The composition of crystal phases and the behavior of incorporation of Eu2+ ions into SrAl2O4 crystal structure were different depending on the presence or absence of flux and the types of boron compounds. Furthermore, the addition of boron compounds as flux improved the long afterglow property and the highest afterglow intensity was observed for the sample with addition of H3BO3.
The long afterglow property of the samples with various amounts of addition of H3BO3 was investigated. The sample of B/Sr = 1.8 showed the highest afterglow intensity, the highest intensity of diffraction peak of Sr4Al14O25 phase and the largest boron content in the sample. Form the results, it is clear that there is a distinct correlation between boron content and afterglow intensity.
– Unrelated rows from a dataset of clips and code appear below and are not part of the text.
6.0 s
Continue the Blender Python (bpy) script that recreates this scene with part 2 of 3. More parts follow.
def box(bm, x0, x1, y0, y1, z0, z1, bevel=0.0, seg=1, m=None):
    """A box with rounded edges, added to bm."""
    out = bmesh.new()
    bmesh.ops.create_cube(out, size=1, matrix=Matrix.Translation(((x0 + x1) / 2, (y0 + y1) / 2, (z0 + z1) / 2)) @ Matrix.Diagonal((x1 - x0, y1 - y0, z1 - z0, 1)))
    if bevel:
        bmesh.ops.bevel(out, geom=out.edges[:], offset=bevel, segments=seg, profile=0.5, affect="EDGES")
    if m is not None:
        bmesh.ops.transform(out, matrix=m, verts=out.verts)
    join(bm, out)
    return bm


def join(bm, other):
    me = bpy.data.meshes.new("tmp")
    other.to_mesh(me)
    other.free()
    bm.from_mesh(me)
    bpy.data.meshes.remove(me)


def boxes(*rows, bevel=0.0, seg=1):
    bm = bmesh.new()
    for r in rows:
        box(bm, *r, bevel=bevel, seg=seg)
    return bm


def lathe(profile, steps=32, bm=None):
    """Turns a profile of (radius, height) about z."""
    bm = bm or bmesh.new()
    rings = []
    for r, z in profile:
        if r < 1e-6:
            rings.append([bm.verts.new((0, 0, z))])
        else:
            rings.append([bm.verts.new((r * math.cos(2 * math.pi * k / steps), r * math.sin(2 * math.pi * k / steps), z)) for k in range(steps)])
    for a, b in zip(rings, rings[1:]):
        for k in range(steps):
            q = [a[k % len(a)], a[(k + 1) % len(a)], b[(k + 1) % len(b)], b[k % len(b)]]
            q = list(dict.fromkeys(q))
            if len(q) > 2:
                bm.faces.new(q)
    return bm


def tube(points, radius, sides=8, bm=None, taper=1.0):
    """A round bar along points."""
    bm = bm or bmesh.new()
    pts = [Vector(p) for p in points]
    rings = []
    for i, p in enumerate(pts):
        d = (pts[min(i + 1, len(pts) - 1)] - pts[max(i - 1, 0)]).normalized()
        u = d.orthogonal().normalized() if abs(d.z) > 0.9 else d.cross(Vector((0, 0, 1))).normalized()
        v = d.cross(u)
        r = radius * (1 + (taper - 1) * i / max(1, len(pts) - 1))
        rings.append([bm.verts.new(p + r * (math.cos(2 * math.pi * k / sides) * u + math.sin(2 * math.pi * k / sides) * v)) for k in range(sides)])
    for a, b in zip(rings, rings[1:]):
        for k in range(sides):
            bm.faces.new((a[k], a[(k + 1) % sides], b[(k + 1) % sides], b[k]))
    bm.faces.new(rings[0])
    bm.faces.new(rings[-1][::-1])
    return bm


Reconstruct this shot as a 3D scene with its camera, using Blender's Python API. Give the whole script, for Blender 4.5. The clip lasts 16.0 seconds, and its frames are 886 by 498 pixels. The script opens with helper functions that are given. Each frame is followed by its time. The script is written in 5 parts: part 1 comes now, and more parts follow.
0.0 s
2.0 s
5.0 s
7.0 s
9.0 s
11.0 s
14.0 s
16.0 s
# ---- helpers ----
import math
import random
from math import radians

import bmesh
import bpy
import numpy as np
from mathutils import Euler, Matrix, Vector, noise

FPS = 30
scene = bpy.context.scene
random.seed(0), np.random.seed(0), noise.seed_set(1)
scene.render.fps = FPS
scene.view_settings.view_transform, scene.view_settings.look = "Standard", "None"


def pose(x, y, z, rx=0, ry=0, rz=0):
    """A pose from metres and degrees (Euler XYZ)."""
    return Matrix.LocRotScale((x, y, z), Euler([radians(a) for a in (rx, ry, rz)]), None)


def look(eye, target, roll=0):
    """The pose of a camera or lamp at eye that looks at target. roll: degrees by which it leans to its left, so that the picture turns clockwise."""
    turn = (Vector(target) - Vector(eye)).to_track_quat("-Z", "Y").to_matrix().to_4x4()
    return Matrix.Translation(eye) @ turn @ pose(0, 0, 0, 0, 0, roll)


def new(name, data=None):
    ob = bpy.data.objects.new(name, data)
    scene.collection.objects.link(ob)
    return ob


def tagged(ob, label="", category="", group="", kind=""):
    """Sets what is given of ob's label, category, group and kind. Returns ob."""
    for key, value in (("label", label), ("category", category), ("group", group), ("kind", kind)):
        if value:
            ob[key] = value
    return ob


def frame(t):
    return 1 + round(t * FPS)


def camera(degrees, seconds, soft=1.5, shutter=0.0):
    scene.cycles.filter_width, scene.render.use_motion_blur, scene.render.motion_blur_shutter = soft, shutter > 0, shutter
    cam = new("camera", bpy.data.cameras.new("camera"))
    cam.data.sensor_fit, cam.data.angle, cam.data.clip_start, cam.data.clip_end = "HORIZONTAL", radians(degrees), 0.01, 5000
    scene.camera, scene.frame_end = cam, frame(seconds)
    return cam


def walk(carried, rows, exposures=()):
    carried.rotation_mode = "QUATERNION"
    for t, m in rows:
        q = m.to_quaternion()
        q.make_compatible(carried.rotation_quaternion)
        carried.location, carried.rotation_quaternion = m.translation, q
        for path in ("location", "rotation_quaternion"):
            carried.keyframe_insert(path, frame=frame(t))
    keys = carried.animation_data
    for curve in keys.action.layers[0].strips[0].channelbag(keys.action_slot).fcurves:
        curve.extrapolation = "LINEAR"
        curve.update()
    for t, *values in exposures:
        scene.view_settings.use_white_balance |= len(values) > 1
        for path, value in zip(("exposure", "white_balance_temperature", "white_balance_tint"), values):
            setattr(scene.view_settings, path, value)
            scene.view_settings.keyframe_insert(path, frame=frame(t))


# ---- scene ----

Molar ratio of Sr4Al14O25 phase increased and unit cell volume of SrAl2O4 crystal decreased with an increase in the amount of addition of H3BO3. This result suggested that substitution of BO4 for AlO4 in SrAl2O4 crystal phase promoted both incorporation of Dy3+ ions, which could act as electron traps, into Sr2+ sites and formation of strontium vacancies, which could act as hole traps, and then the long afterglow property of the phosphors was enhanced.